Aim of the task =>
Nothing but the lines from the one containing "of a camera" down to the one containing "turn = (Vector(target)", both included, should be echoed, and each exactly as it stands.

━━━━━ Dataset section ━━━━━

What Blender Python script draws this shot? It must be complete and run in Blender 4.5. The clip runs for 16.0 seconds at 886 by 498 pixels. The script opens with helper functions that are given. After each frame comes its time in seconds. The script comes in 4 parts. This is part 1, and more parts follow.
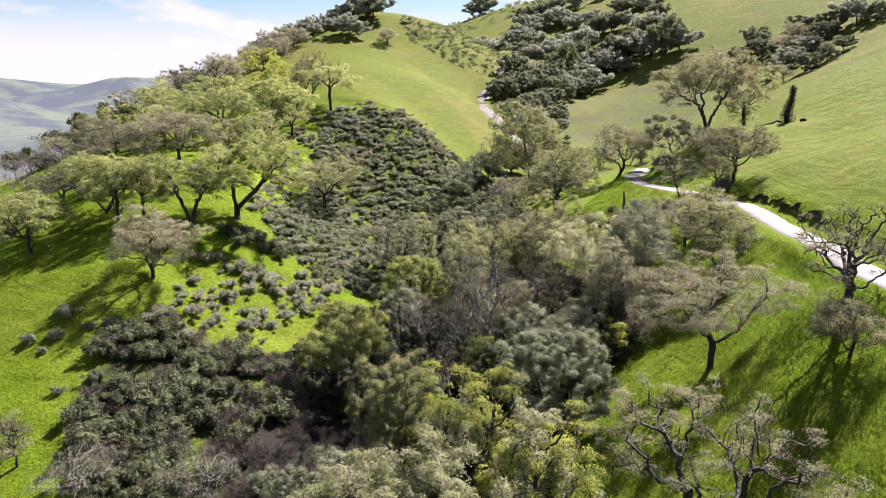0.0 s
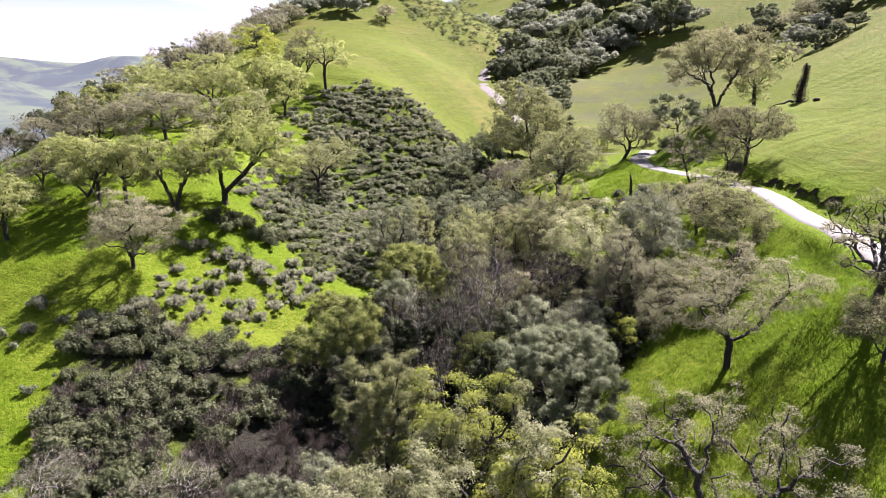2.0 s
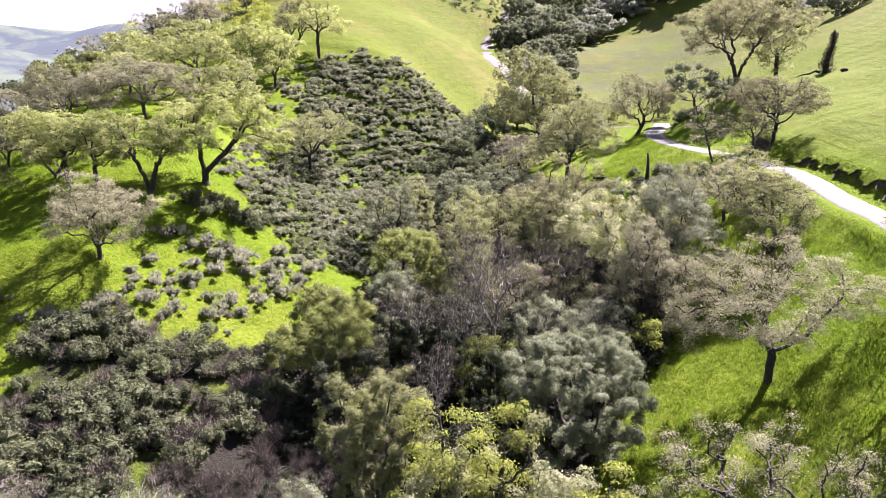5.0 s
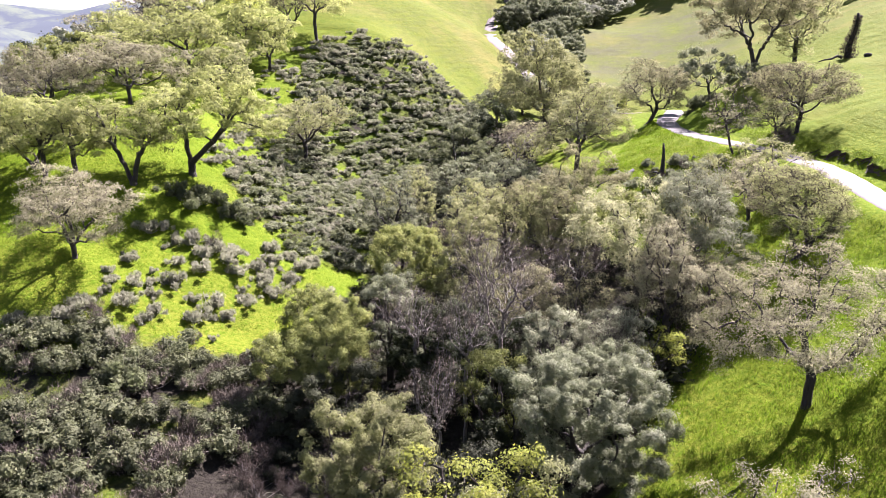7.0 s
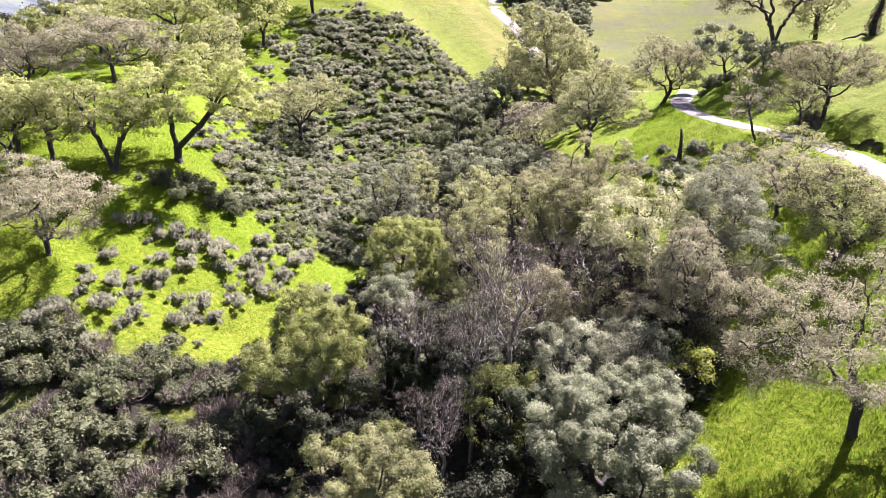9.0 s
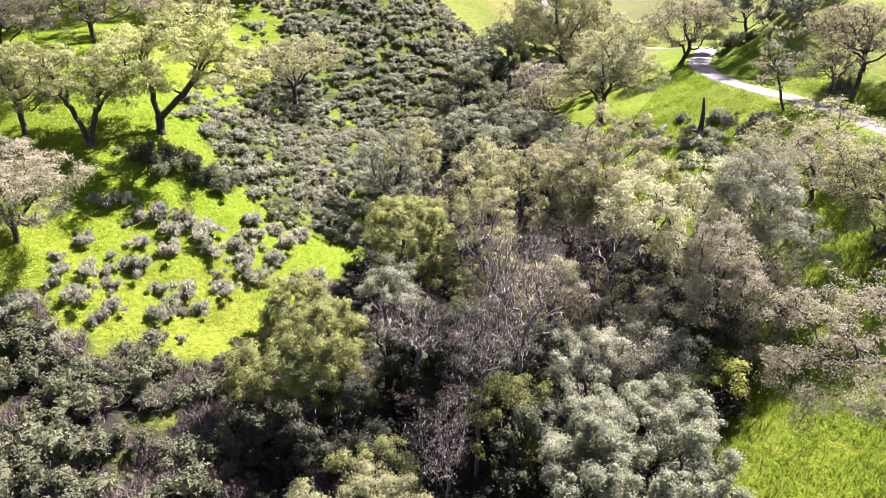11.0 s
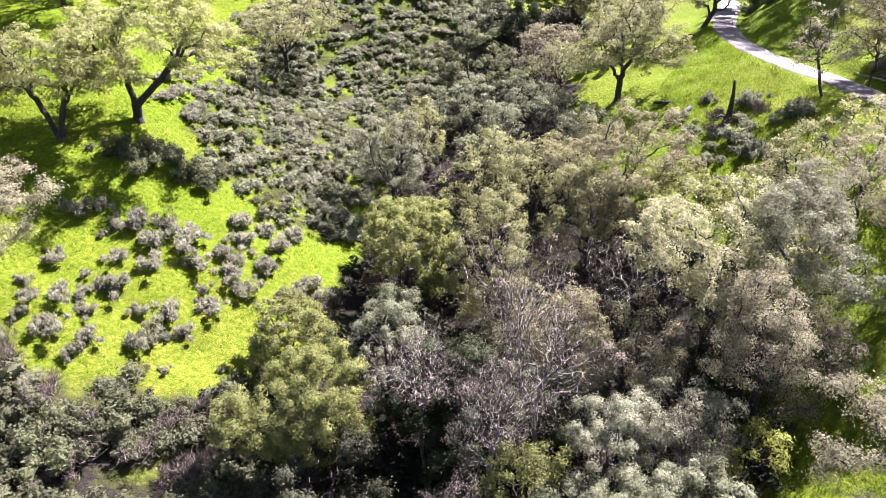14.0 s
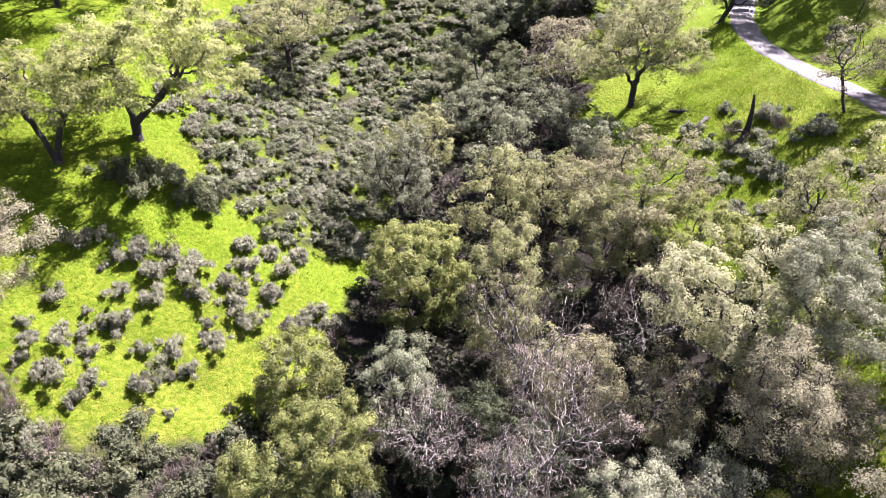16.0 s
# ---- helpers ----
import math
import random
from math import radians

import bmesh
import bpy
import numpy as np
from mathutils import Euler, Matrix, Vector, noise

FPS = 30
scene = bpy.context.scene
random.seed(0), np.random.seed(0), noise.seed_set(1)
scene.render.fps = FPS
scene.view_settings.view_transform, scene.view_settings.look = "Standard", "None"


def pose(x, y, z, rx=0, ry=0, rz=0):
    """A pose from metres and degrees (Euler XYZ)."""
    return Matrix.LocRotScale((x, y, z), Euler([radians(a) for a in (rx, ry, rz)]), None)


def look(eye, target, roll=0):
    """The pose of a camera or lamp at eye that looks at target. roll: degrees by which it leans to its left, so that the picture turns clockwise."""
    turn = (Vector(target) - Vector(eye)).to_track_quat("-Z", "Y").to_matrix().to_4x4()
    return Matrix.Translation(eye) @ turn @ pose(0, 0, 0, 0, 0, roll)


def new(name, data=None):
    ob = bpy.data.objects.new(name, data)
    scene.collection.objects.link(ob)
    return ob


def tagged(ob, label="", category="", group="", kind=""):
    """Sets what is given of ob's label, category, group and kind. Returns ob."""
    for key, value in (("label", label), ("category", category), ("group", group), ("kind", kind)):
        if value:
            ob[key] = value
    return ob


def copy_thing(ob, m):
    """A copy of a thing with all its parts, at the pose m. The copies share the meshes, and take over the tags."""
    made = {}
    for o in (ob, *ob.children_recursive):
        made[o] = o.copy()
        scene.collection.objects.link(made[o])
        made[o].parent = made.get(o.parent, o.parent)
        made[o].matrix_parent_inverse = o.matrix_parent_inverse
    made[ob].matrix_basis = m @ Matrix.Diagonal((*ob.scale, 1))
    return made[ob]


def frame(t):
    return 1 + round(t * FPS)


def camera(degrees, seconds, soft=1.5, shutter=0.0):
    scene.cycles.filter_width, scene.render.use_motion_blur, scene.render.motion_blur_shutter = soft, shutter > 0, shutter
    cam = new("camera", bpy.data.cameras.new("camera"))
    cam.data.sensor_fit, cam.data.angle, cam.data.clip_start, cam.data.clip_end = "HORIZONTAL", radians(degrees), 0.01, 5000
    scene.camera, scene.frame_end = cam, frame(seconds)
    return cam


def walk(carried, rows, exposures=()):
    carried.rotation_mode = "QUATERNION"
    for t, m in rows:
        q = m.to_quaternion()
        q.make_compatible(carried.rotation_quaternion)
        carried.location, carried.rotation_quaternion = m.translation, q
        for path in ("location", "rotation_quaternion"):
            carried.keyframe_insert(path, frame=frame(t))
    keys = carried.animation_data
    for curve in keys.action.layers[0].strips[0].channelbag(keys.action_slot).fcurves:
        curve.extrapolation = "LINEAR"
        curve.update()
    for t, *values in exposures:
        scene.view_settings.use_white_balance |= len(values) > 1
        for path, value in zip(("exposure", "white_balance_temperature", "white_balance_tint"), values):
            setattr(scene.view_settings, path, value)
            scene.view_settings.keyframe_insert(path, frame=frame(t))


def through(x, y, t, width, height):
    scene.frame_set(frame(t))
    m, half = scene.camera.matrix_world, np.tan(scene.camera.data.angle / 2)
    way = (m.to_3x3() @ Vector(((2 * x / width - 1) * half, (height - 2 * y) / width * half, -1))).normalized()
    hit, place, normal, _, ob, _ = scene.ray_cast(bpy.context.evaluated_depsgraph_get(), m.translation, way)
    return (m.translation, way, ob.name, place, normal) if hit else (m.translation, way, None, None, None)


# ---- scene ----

━━━━━

Response =>
    """The pose of a camera or lamp at eye that looks at target. roll: degrees by which it leans to its left, so that the picture turns clockwise."""
    turn = (Vector(target) - Vector(eye)).to_track_quat("-Z", "Y").to_matrix().to_4x4()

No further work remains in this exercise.